Cette collection, la 2ème plus importante en Suisse après celle de Berne, revêt une importance particulière car elle permet de suivre pas à pas l'évolution d'une oeuvre qui a accompagné la création picturale d e 1903 à 1940, souvent en écho avec les évènements politiques dramatiques qui ont marqué cette période cruciale de l'histoire du monde ("Mort pour une idée", 1915 ou "Sous l'Etoile noire", 1918).
Les relations, sinon l'engagement de Klee, avec des groupes comme le "Blaue Reiter" dès 1912, ses flirts avec le surréalisme au début des années 20 ("17" aquarelle de 1923), et son amitié avec des artistes comme Alfred Kubin, August Mack, Kandinsky, Franz Marc, Robert Delaunay expliquent une évolution où les recherches formelles alternent ou se superposent avec des experimentations abstraites sur les compositions et les interactions de couleurs ("Composition", 1916 ou "Polyphonie" en 1932).
L'économie de moyens qui transparait dans les techniques de la gravure, de l'aquarelle ou de la gouache, souligne le parcours de Klee et montre la relation intime de son art avec les grands courants et les évènements d‘une époque en rupture avec le classisisme, une époque qui remet en cause les valeurs morales et esthétiques du monde occidental depuis plus de 500 ans.
Témoin plutôt qu'acteur, Klee ne peut cependant se soustraire au climat qui règne autour de lui: les dessins à la plume et ses gravures précédant la Première Guerre mondiale se font l'écho du pessimisme ambiant tandis que c'est au cours de son voyage de 1914 en Tunisie en compagnie de Mack et de Louis Moiliet qu'il se lance dans des polychromies claires, montrant que l'éloignement du conflit armé qui occupait l‘Europe avait le pouvoir d'adoucir le climat de sa création.
Paul Klee s'est pourtant souvent associé aux mouvements qui ont animé la scène artisitique entre les 2 guerres mondiales.

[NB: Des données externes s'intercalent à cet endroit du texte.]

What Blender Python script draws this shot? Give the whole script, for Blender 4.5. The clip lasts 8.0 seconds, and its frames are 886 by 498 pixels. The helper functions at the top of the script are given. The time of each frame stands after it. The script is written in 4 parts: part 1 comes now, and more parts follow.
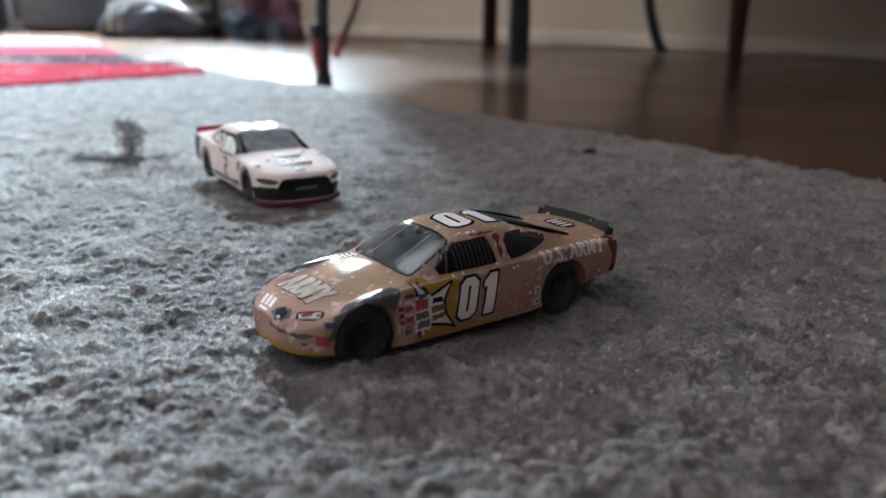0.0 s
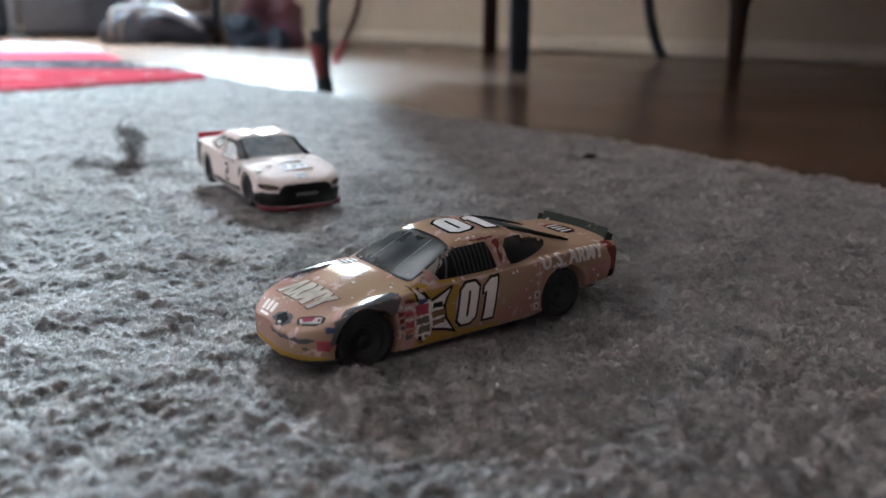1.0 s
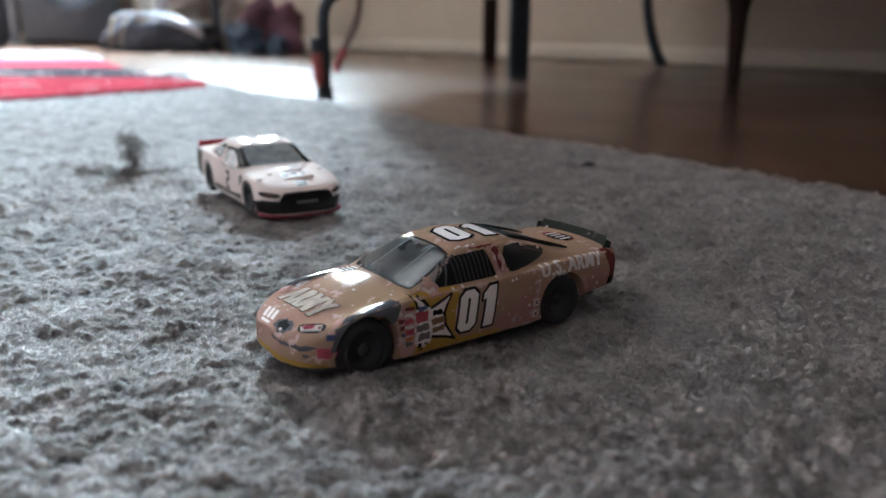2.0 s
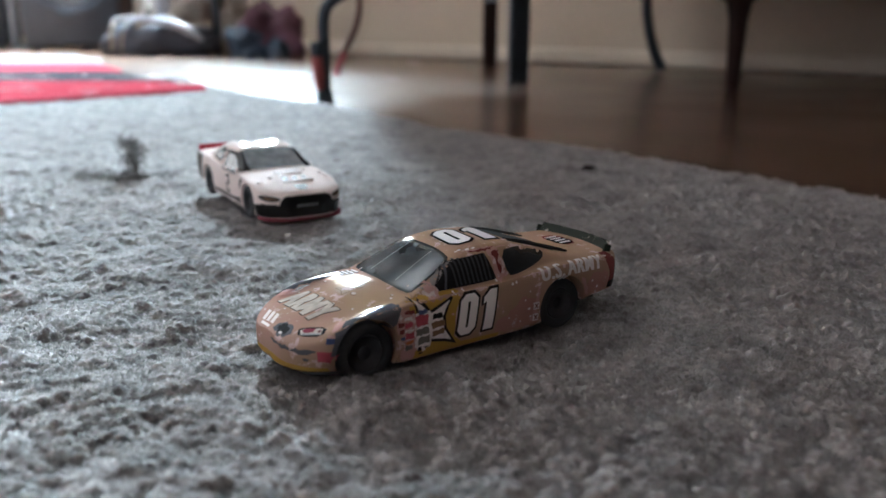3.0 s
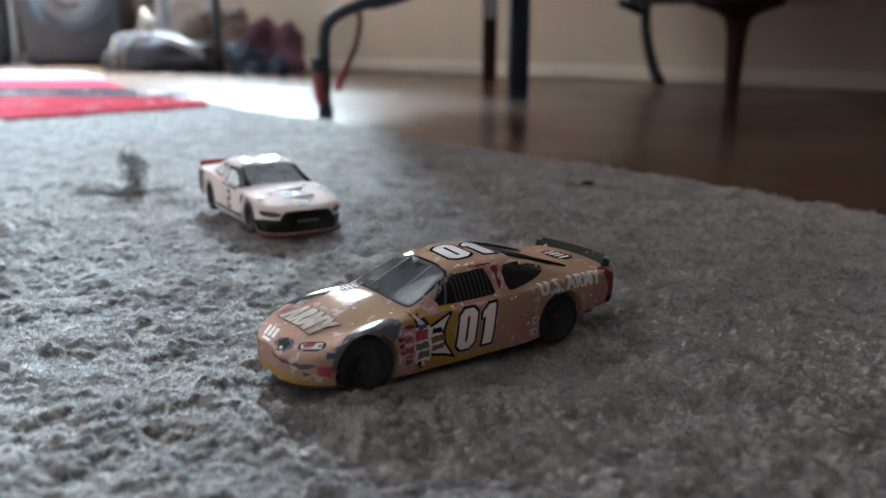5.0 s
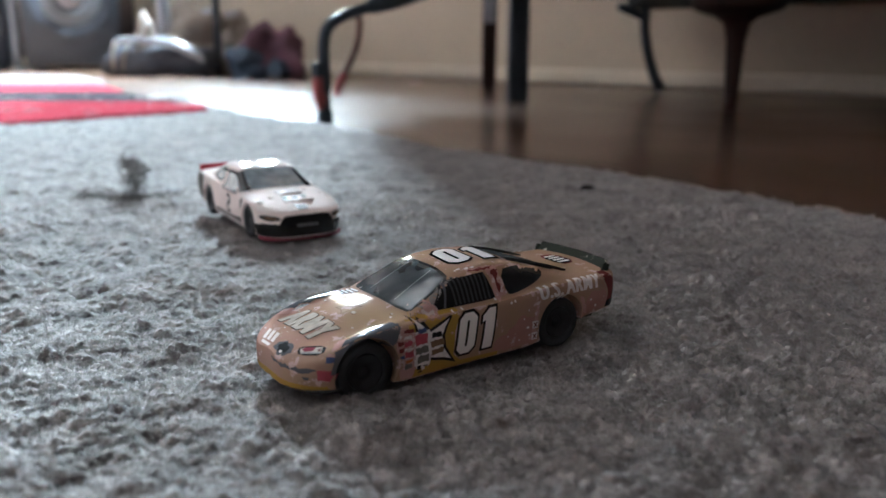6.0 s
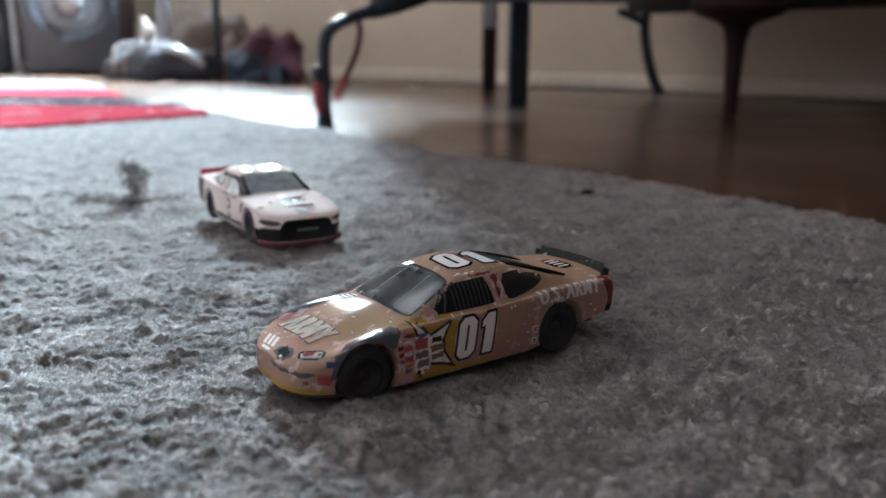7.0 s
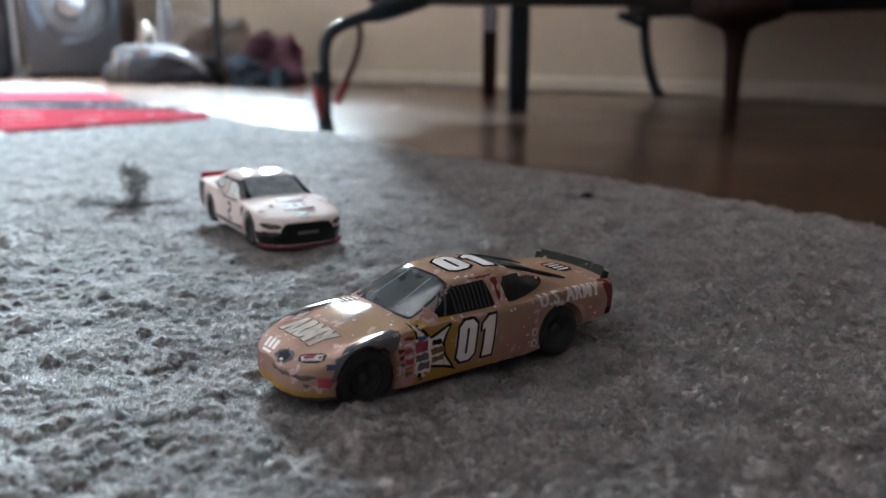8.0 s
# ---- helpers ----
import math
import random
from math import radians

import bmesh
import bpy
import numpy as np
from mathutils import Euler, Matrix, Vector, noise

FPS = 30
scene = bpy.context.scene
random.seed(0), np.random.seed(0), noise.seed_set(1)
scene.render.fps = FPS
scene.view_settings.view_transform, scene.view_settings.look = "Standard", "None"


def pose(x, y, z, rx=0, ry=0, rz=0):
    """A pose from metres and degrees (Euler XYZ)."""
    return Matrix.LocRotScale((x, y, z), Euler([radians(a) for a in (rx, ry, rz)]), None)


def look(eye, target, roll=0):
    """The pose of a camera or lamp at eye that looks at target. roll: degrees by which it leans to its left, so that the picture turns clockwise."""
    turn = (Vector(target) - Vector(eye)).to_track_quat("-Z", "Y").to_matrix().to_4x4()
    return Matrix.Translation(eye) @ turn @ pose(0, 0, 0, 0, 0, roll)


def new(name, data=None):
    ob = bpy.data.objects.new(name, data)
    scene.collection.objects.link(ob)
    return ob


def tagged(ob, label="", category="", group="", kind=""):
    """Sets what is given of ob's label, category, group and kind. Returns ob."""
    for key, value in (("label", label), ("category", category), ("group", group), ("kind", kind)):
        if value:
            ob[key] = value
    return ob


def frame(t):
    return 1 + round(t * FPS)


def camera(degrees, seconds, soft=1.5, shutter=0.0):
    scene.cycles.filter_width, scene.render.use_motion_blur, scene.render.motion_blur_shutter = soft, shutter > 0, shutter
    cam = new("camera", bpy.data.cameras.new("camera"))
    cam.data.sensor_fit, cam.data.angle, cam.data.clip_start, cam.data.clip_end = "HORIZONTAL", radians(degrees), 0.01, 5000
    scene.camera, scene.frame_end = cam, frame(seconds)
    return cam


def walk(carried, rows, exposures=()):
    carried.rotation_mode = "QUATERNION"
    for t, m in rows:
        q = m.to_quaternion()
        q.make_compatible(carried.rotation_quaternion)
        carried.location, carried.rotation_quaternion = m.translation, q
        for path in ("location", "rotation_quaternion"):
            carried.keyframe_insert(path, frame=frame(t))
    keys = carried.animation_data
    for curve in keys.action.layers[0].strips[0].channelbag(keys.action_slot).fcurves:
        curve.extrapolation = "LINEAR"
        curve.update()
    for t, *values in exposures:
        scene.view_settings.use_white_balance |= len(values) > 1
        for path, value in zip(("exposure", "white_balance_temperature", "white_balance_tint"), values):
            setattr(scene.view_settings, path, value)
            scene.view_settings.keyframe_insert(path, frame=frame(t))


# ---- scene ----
cam = camera(56.0, 8.0, soft=1.5)
# a small phone lens held close: the near car is sharp, the room behind it soft
cam.data.dof.use_dof = True
cam.data.dof.focus_distance = 0.174
cam.data.dof.aperture_fstop = 17.0
ROWS = [  # seconds, x, y, z, pitch, roll, yaw
    (0.0, -0.00002, 0.00002, 0.06112, -16.055, -0.281, -0.005),
    (0.5, -0.00002, -0.00105, 0.06152, -15.873, -0.256, 0.004),
    (1.0, 0.00006, -0.00101, 0.06152, -15.721, -0.241, 0.022),
    (1.5, 0.00011, -0.00179, 0.06179, -15.446, -0.221, 0.020),
    (3.0, 0.00011, -0.00210, 0.06191, -14.969, -0.209, 0.011),
    (3.5, 0.00011, -0.00205, 0.06194, -14.786, -0.192, 0.001),
    (4.0, 0.00013, -0.00401, 0.06241, -14.230, -0.189, -0.006),
    (4.5, 0.00018, -0.00355, 0.06230, -14.044, -0.188, 0.011),
    (6.0, 0.00019, -0.00330, 0.06220, -13.642, -0.194, -0.015),
    (6.5, 0.00020, -0.00353, 0.06229, -13.515, -0.186, -0.009),
    (7.0, 0.00024, -0.00353, 0.06232, -13.341, -0.185, -0.002),
    (7.5, 0.00021, -0.00357, 0.06229, -13.315, -0.193, -0.006),
    (8.0, 0.00024, -0.00417, 0.06246, -13.119, -0.184, 0.007),
]
walk(cam, [(t, pose(x, y, z, 90 + pitch, roll, yaw)) for t, x, y, z, pitch, roll, yaw in ROWS],
     exposures=[(0.0, 0.22, 5540, 10), (8.0, 0.17, 5500, 9.5)])

# ---- light: an overcast day outside one window; the sky is all there is ----
world = bpy.data.worlds.new("world")
scene.world = world
world.use_nodes = True
sky = world.node_tree.nodes.new("ShaderNodeTexSky")
sky.sky_type, sky.sun_disc, sky.sun_elevation, sky.sun_rotation = "NISHITA", False, radians(35), radians(-20)
world.node_tree.links.new(sky.outputs["Color"], world.node_tree.nodes["Background"].inputs["Color"])
world.node_tree.nodes["Background"].inputs["Strength"].default_value = 0.12

# room axes: corner C, A along the window wall, B along the other wall
C, A, B = Vector((-1.15, 3.22, 0)), Vector((0.685, -0.7286, 0)), Vector((-0.7286, -0.685, 0))
FLOOR, CEIL = -0.010, 2.35
ROOM = Matrix((( A.x, B.x, 0, C.x), (A.y, B.y, 0, C.y), (0, 0, 1, FLOOR), (0, 0, 0, 1)))
LEN_A, LEN_B = 4.6, 4.0
WIN_A0, WIN_A1, WIN_Z0, WIN_Z1 = 0.55, 1.00, 0.80, 1.40


def window_lamp(name, a, z, width, height, power, colour):
    """The overcast sky outside a window: a broad even panel behind the opening, parallel to the wall."""
    lamp = new(name, bpy.data.lights.new(name, "AREA"))
    lamp.data.shape, lamp.data.size, lamp.data.size_y = "RECTANGLE", width, height
    lamp.data.energy, lamp.data.color = power, colour
    lamp.matrix_world = look(ROOM @ Vector((a, -0.36, z)), ROOM @ Vector((a, 1.0, z)))
    return lamp


window_lamp("window_daylight", 0.30, 1.30, 1.7, 1.1, 10300.0, (0.86, 0.98, 0.96))


# ---- materials ----
def material(name, colour, rough=0.6, metal=0.0, grain=0.15, size=400.0, bump=0.0, spec=0.5, coat=0.0, random_by="", sheen=0.0, vary=0.25, stain=0.12, stain_size=0.0):
    """Principled paint with two scales of variation: grain (per metre) and larger stains."""
    m = bpy.data.materials.new(name)
    m.use_nodes = True
    nt = m.node_tree
    b = nt.nodes["Principled BSDF"]
    b.inputs["Roughness"].default_value, b.inputs["Metallic"].default_value = rough, metal
    b.inputs["Specular IOR Level"].default_value, b.inputs["Coat Weight"].default_value = spec, coat
    b.inputs["Coat Roughness"].default_value = 0.08
    b.inputs["Sheen Weight"].default_value = sheen
    co = nt.nodes.new("ShaderNodeTexCoord").outputs["Object"]

    def tex(scale, detail):
        n = nt.nodes.new("ShaderNodeTexNoise")
        n.inputs["Scale"].default_value, n.inputs["Detail"].default_value = scale, detail
        nt.links.new(co, n.inputs["Vector"])
        return n.outputs["Fac"]

    def scaled(fac, low, high):
        r = nt.nodes.new("ShaderNodeMapRange")
        r.inputs["From Min"].default_value, r.inputs["From Max"].default_value = 0.3, 0.7
        r.inputs["To Min"].default_value, r.inputs["To Max"].default_value = low, high
        nt.links.new(fac, r.inputs["Value"])
        return r.outputs["Result"]

    fine = tex(size, 5.0)
    value = scaled(fine, 1 - grain, 1 + grain)
    big = scaled(tex(stain_size or size / 9, 3.0), 1 - stain, 1 + stain)
    mul = nt.nodes.new("ShaderNodeMath")
    mul.operation = "MULTIPLY"
    nt.links.new(value, mul.inputs[0]), nt.links.new(big, mul.inputs[1])
    total = mul.outputs[0]
    if random_by:
        if random_by == "island":
            source = nt.nodes.new("ShaderNodeNewGeometry").outputs["Random Per Island"]
        else:
            source = nt.nodes.new("ShaderNodeObjectInfo").outputs["Random"]
        r = nt.nodes.new("ShaderNodeMapRange")
        r.inputs["To Min"].default_value, r.inputs["To Max"].default_value = 1 - vary, 1 + vary
        nt.links.new(source, r.inputs["Value"])
        m2 = nt.nodes.new("ShaderNodeMath")
        m2.operation = "MULTIPLY"
        nt.links.new(total, m2.inputs[0]), nt.links.new(r.outputs["Result"], m2.inputs[1])
        total = m2.outputs[0]
    v = nt.nodes.new("ShaderNodeVectorMath")
    v.operation = "SCALE"
    v.inputs[0].default_value = colour
    nt.links.new(total, v.inputs["Scale"])
    nt.links.new(v.outputs[0], b.inputs["Base Color"])
    nt.links.new(scaled(fine, max(rough - 0.08, 0.02), min(rough + 0.08, 1)), b.inputs["Roughness"])
    if bump:
        n = nt.nodes.new("ShaderNodeBump")
        n.inputs["Strength"].default_value, n.inputs["Distance"].default_value = 0.6, bump
        nt.links.new(fine, n.inputs["Height"])
        nt.links.new(n.outputs["Normal"], b.inputs["Normal"])
    return m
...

Proche de Kandinsky, enseignant au Bauhaus de Weimar, il affiché des sympathies progressistes qui dès 1933 l'ont obligé à émigrer à Berne, en raison de la montée du nazisme. Sa dernière exposition au Musée des Beaux Arts de Zürich en 1940, juste avant sa disparition, révèle des oeuvres aux couleurs plus sourdes et poignantes, comme si sa palette se faisait le miroir du nouveau drame humain qui se tramait.
Cette exposition, montre sans ostentation, mais de façon magistrale, que la création artistique ne peut se soustraire du monde et de la société.